Granada media arm stretches out to grasp satellite potential

George Pitcher is joint managing director of media consultancy Luther Pendragon. Granada, equipped with its trendy new media division and Sky deal, is following the smart money into digital satellite.

Appending the word “media” to your company name is likely to become the thing to do as we approach the millennium. In this regard, it is curious that the normally conservative Lord Stevens should find himself in the vanguard of radical corporate developments – it was he who endowed boring old United Newspapers with the exciting new soubriquet United News & Media.

Now Granada, fresh from shelling out nearly 4bn for classless caterer Forte, has followed suit and restructured itself with the creation of a shiny new division called Granada Media. There is one fairly obvious implication that arises from this and one rather less so.

The obvious one is that Granada, far from playing the conglomerate game that we suspected of it during and after the Forte exercise, is actually about to follow the fad for demerger and spin off its television interests. Granada, for fairly urgent valuation reasons if for nothing else, plays down this interpretation, claiming that the new division is a prelude to global expansion in television interests, particularly through global alliances.

There is the merit of truth in this argument. Granada is self-evidently seeking international alliances through deals such as the one it has struck with BSkyB – Granada Sky Broadcasting is due to launch eight non-terrestrial stations in the autumn. This would seem to suggest that Granada is more interested in the potential for cross-border broadcasting by satellite than it is in simply developing its domestic franchises.

This view is further supported by Granada’s apparent coolness towards its 20 per cent stake in Yorkshire Tyne Tees Television. Last week, Granada passed up the opportunity to exercise warrants in YTTV that would have raised its stake by a little more than three per cent (if the interest held by Allquiet Investments, its joint-venture investment vehicle with merchant bank Lazards is included). There was a time, not so long ago, when YTTV was cited as a takeover target for Granada. Were that so, Granada would have been unlikely to pass up an opportunity to build a predatory stake – the next warrants opportunity doesn’t come until the end of September.

Anyway, if Granada is to turn its attentions seriously to international developments, then it is as well that its media interests exist as a discrete entity. In Granada Media we find not only the Granada Sky Broadcasting stake, along with LWT and the YTTV interest, but also airtime sales house Laser, 20 per cent of ITN, 50 per cent of London News Network and 11 per cent of BSkyB.

This is potent stuff, but it is largely domestic. Under the intelligent stewardship of chief executive Duncan Lewis, formerly of Mercury Communications, it is likely to develop international connections. And, yes, I suppose it could demerge. We’ll have to watch that.

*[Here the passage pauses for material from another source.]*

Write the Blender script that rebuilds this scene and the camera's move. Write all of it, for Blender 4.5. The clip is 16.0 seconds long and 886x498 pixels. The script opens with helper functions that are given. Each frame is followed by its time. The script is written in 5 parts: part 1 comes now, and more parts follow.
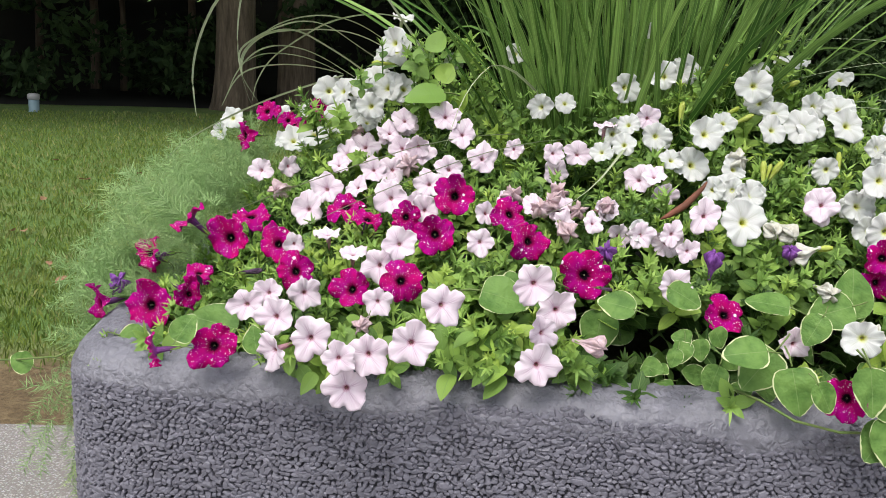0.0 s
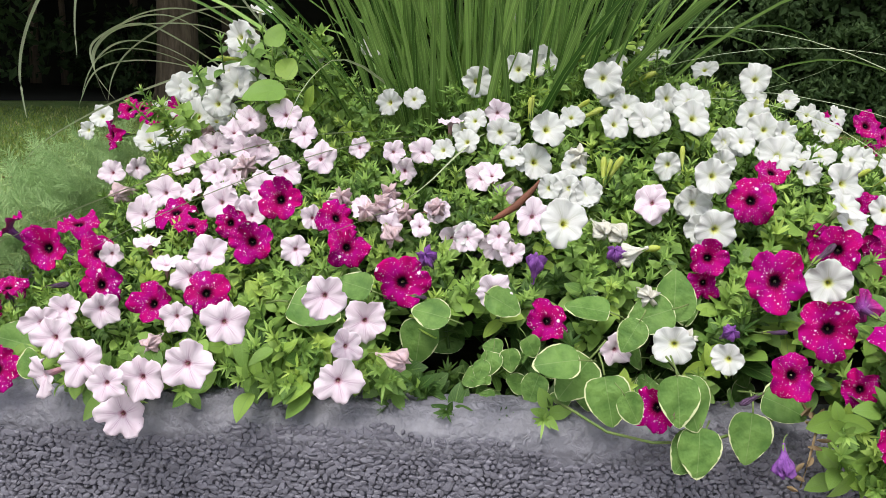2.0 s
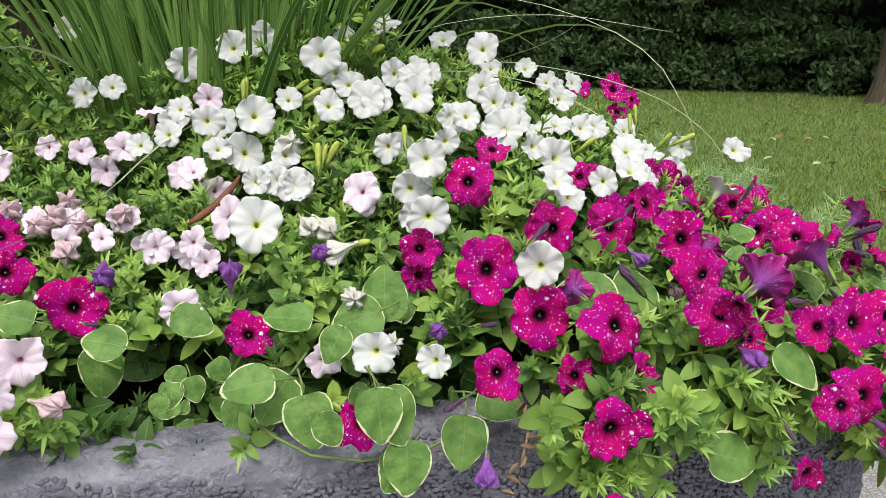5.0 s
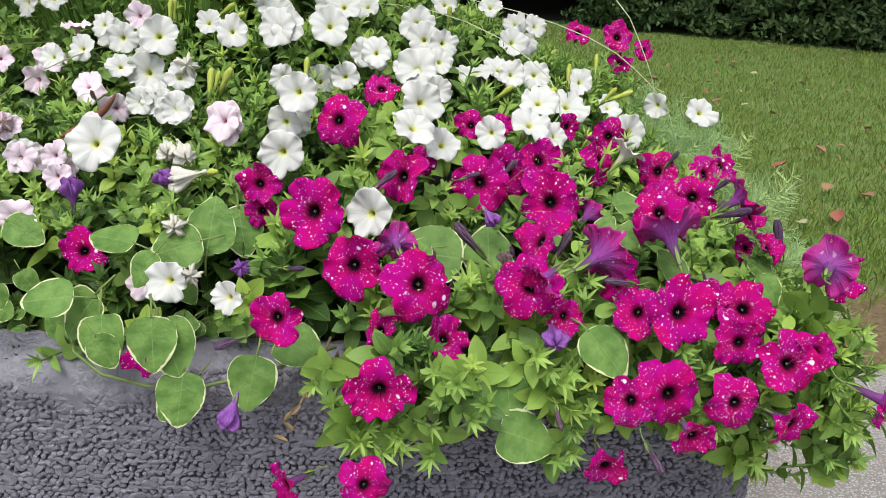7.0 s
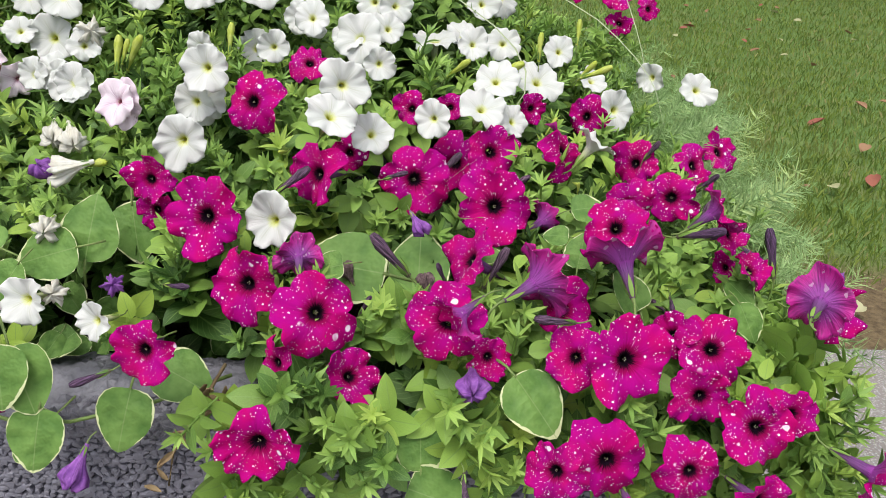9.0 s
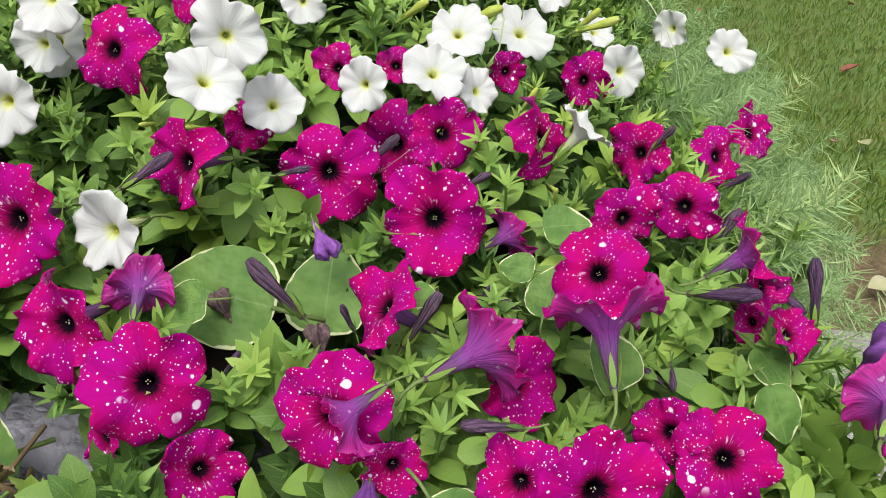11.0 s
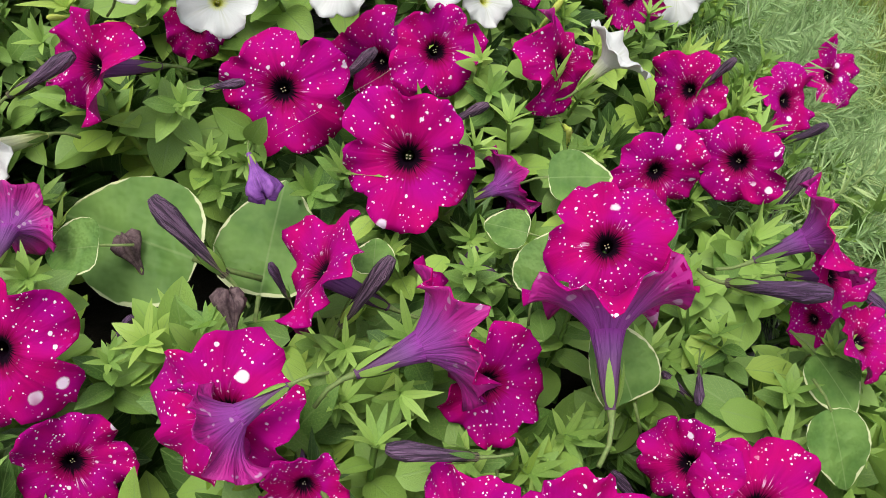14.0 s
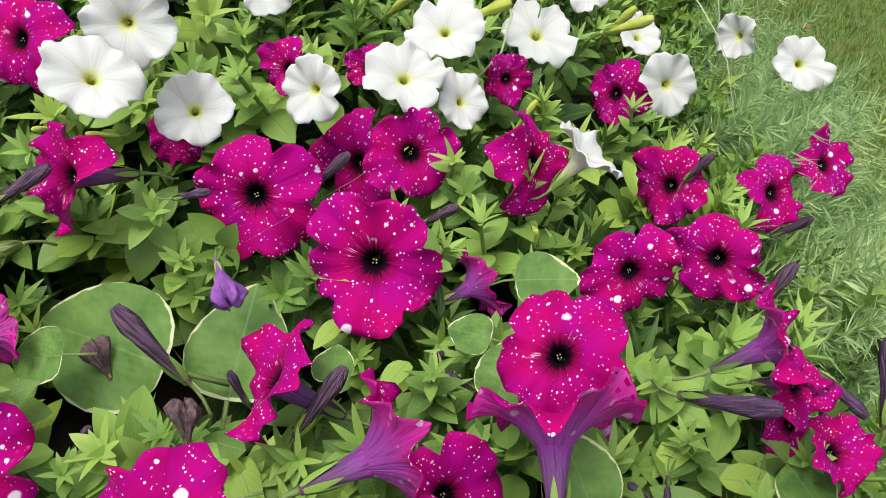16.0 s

But the less obvious implication, to my mind, arises from that deal with BSkyB, which produced the Granada Sky Broadcasting entity, in which Granada holds a 60 per cent stake. I have reason to believe that in this area of Granada’s current media activity it is being particularly far-sighted.

The recent history of media development in the UK would record that cable is corporately where the action is. The likes of Videotron and General Cable have been pleased to make excited noises about the potential for the UK cable market. The trouble has been, irrespective of any considerations of how the UK might differ in developmental terms from the US cable experience, that the marketing opportunity for cable in this country has been largely squandered.It would be difficult to spot a better case history for marketing ineptitude than that for British cable provision. By any standards, therefore, penetration of cable in the short term can be expected to be at the lower ends of projections.

Clearly, that offers an opportunity to satellite operators, which is enhanced by the somewhat somnolent progress of digital broadcast provision at terrestrial level.

I also have it on good authority that national heritage secretary Virginia Bottomley has been advised to back off fulsome support for digital terrestrial television. It could be just another political association with a loser. Well, perhaps that’s a bit strong – but who wants to come second in the vanguard media?

The smart money is moving away from digital terrestrial to digital satellite and there will be spectacular winnings for the operator that has a system running first. That could be the real driver behind both Granada’s desire to strike a deal with BSkyB and its decision to vest its media interests in a separate entity, presumably capable of independent capital funding and development.

Lewis is unlikely to have turned down the opportunities presented by developments at Cable & Wireless, where he was tipped for the top despite strategy disagreements with James Ross, then chief executive, if he didn’t think there were grand strategies to be developed elsewhere. Granada may have given him such a strategy in the shape of digital satellite broadcasting.

It is a long game, maybe one that Granada should be congratulated for. For once a FTSE stock seems to be taking a long view.